Retype each line of the material exactly, please, skipping any picture in it.

— Start of MATERIAL PROVIDED —

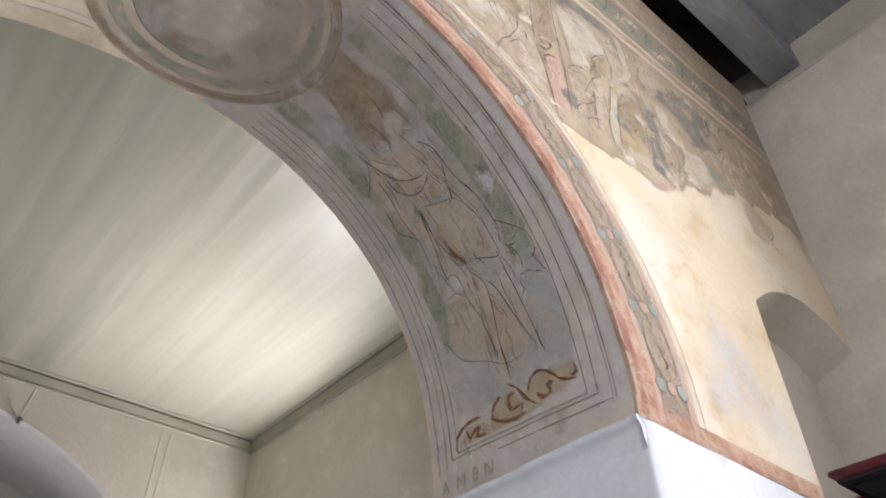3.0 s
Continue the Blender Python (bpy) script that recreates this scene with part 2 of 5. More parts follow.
def impost(side):
    """The thin plaster ledge at the arch's foot, dipping towards the chancel."""
    bm = bmesh.new()
    za, zb = (2.850, 2.815) if side > 0 else (2.918, 2.880)
    xa, xb = (1.458, 1.415) if side > 0 else (-1.460, -1.492)
    prof = [(0.06, 0.006), (0.0, 0.006), (-0.014, 0.004), (-0.021, -0.003), (-0.022, -0.016), (-0.017, -0.026), (-0.006, -0.032), (0.006, -0.042), (0.014, -0.058), (0.019, -0.085), (0.024, -0.115), (0.036, -0.15)]
    path = []
    for k in span(0, 1, 40):
        y = Y0 - 0.004 + (THICK + 0.012) * k
        wob = Vector((0, 0, 0.006 * noise.noise((y * 6, side * 3, 1.0)) + 0.003 * noise.noise((y * 17, side * 3, 4.0))))
        fade = min(1.0, 0.55 + k * 4) * (1.0 if k < 0.98 else 0.8)
        path.append((Vector((xa + (xb - xa) * k, y, za + (zb - za) * k)) + wob, Vector((side * fade, 0, 0)), Vector((0, 0, 0.5 + 0.35 * fade))))
    rings = sweep(bm, prof, path)
    for r in (rings[0], rings[-1]):
        bm.faces.new(r if (r is rings[0]) == (side > 0) else r[::-1])
    return part("impost", bm, M["lime"], arch_wall, "thin white impost ledge")


impost(1)
impost(-1)

# niche beside the arch
bm = bmesh.new()
D = 0.26
ns = span(NICHE_X, EAST_X, 24)
grid(bm, lambda x, k: on_face(x, niche_top(x)) + Vector((0, D * k, -0.10 * k)), ns, [0, 0.5, 1], flip=False)
grid(bm, lambda x, k: Vector((x, Y0 + D, k * (niche_top(x) - 0.10))), ns, [0, 0.5, 1], flip=True)
grid(bm, lambda k, z: Vector((NICHE_X, Y0 + D * k, z)), [0, 0.5, 1], span(0, niche_top(NICHE_X), 8))
part("niche", bm, M["nave"], arch_wall, "shallow plastered niche with a segmental head")
bm = bmesh.new()
box(bm, WEST - 0.3, EAST_X + 0.4, Y0 + 0.3, Y0 + THICK - 0.02, 4.75, 7.2)
box(bm, NICHE_X, EAST_X + 0.4, Y0 + D + 0.005, Y0 + THICK - 0.01, 0, 4.75)
box(bm, WEST - 0.3, -3.2, Y0 + 0.3, Y0 + THICK - 0.02, 0, 4.75)
part("core", bm, M["nave"], arch_wall, smooth=False)


# ---------------------------------------------------------------- nave
def wall_with_windows(name, x0, x1, y0, y1, z0, z1, openings, material, label):
    """A wall that runs along y, with rectangular window openings (y0, y1, z0, z1) right through it."""
    wall = tagged(new(name), label, "wall", kind="structure")
    y = y0
    bm = bmesh.new()
    for a, b, c, d in sorted(openings):
        box(bm, x0, x1, y, a, z0, z1)
        box(bm, x0, x1, a, b, z0, c)
        box(bm, x0, x1, a, b, d, z1)
        y = b
    box(bm, x0, x1, y, y1, z0, z1)
    bmesh.ops.remove_doubles(bm, verts=bm.verts, dist=1e-5)
    part("masonry", bm, material, wall, smooth=False)
    return wall


wall_with_windows("wall_nave_south", EAST_X, EAST_X + 0.9, -8.0, Y0 + D, 0, 6.2, [(-2.05, -0.85, 2.75, 4.65), (-6.2, -5.0, 2.75, 4.65)], M["nave"], "grey plastered nave wall with an uneven surface")
wall_with_windows("wall_nave_north", WEST - 0.9, WEST, -8.0, Y0 + THICK, 0, 7.0, [(-3.0, -1.8, 2.75, 4.65)], M["nave"], "plastered nave wall with one window opening")
solid("wall_nave_west", WEST - 0.9, EAST_X + 0.9, -8.5, -8.0, 0, 7.0, M["nave"], label="plain plastered end wall of the nave", category="wall", kind="structure")
solid("floor", WEST - 0.9, EAST_X + 0.9, -8.5, 11.0, -0.2, 0.0, M["floor"], label="worn brick church floor", category="floor", kind="structure")
bm = bmesh.new()
box(bm, WEST - 0.9, EAST_X + 0.9, -8.5, 1.80, 6.68, 6.74)
part("ceiling", bm, M["beam"], None, "grey painted board ceiling of the nave", "structure", smooth=False)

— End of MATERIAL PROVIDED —

— EXPECTED ANSWER —
3.0 s
Continue the Blender Python (bpy) script that recreates this scene with part 2 of 5. More parts follow.
def impost(side):
    """The thin plaster ledge at the arch's foot, dipping towards the chancel."""
    bm = bmesh.new()
    za, zb = (2.850, 2.815) if side > 0 else (2.918, 2.880)
    xa, xb = (1.458, 1.415) if side > 0 else (-1.460, -1.492)
    prof = [(0.06, 0.006), (0.0, 0.006), (-0.014, 0.004), (-0.021, -0.003), (-0.022, -0.016), (-0.017, -0.026), (-0.006, -0.032), (0.006, -0.042), (0.014, -0.058), (0.019, -0.085), (0.024, -0.115), (0.036, -0.15)]
    path = []
    for k in span(0, 1, 40):
        y = Y0 - 0.004 + (THICK + 0.012) * k
        wob = Vector((0, 0, 0.006 * noise.noise((y * 6, side * 3, 1.0)) + 0.003 * noise.noise((y * 17, side * 3, 4.0))))
        fade = min(1.0, 0.55 + k * 4) * (1.0 if k < 0.98 else 0.8)
        path.append((Vector((xa + (xb - xa) * k, y, za + (zb - za) * k)) + wob, Vector((side * fade, 0, 0)), Vector((0, 0, 0.5 + 0.35 * fade))))
    rings = sweep(bm, prof, path)
    for r in (rings[0], rings[-1]):
        bm.faces.new(r if (r is rings[0]) == (side > 0) else r[::-1])
    return part("impost", bm, M["lime"], arch_wall, "thin white impost ledge")


impost(1)
impost(-1)

# niche beside the arch
bm = bmesh.new()
D = 0.26
ns = span(NICHE_X, EAST_X, 24)
grid(bm, lambda x, k: on_face(x, niche_top(x)) + Vector((0, D * k, -0.10 * k)), ns, [0, 0.5, 1], flip=False)
grid(bm, lambda x, k: Vector((x, Y0 + D, k * (niche_top(x) - 0.10))), ns, [0, 0.5, 1], flip=True)
grid(bm, lambda k, z: Vector((NICHE_X, Y0 + D * k, z)), [0, 0.5, 1], span(0, niche_top(NICHE_X), 8))
part("niche", bm, M["nave"], arch_wall, "shallow plastered niche with a segmental head")
bm = bmesh.new()
box(bm, WEST - 0.3, EAST_X + 0.4, Y0 + 0.3, Y0 + THICK - 0.02, 4.75, 7.2)
box(bm, NICHE_X, EAST_X + 0.4, Y0 + D + 0.005, Y0 + THICK - 0.01, 0, 4.75)
box(bm, WEST - 0.3, -3.2, Y0 + 0.3, Y0 + THICK - 0.02, 0, 4.75)
part("core", bm, M["nave"], arch_wall, smooth=False)


# ---------------------------------------------------------------- nave
def wall_with_windows(name, x0, x1, y0, y1, z0, z1, openings, material, label):
    """A wall that runs along y, with rectangular window openings (y0, y1, z0, z1) right through it."""
    wall = tagged(new(name), label, "wall", kind="structure")
    y = y0
    bm = bmesh.new()
    for a, b, c, d in sorted(openings):
        box(bm, x0, x1, y, a, z0, z1)
        box(bm, x0, x1, a, b, z0, c)
        box(bm, x0, x1, a, b, d, z1)
        y = b
    box(bm, x0, x1, y, y1, z0, z1)
    bmesh.ops.remove_doubles(bm, verts=bm.verts, dist=1e-5)
    part("masonry", bm, material, wall, smooth=False)
    return wall


wall_with_windows("wall_nave_south", EAST_X, EAST_X + 0.9, -8.0, Y0 + D, 0, 6.2, [(-2.05, -0.85, 2.75, 4.65), (-6.2, -5.0, 2.75, 4.65)], M["nave"], "grey plastered nave wall with an uneven surface")
wall_with_windows("wall_nave_north", WEST - 0.9, WEST, -8.0, Y0 + THICK, 0, 7.0, [(-3.0, -1.8, 2.75, 4.65)], M["nave"], "plastered nave wall with one window opening")
solid("wall_nave_west", WEST - 0.9, EAST_X + 0.9, -8.5, -8.0, 0, 7.0, M["nave"], label="plain plastered end wall of the nave", category="wall", kind="structure")
solid("floor", WEST - 0.9, EAST_X + 0.9, -8.5, 11.0, -0.2, 0.0, M["floor"], label="worn brick church floor", category="floor", kind="structure")
bm = bmesh.new()
box(bm, WEST - 0.9, EAST_X + 0.9, -8.5, 1.80, 6.68, 6.74)
part("ceiling", bm, M["beam"], None, "grey painted board ceiling of the nave", "structure", smooth=False)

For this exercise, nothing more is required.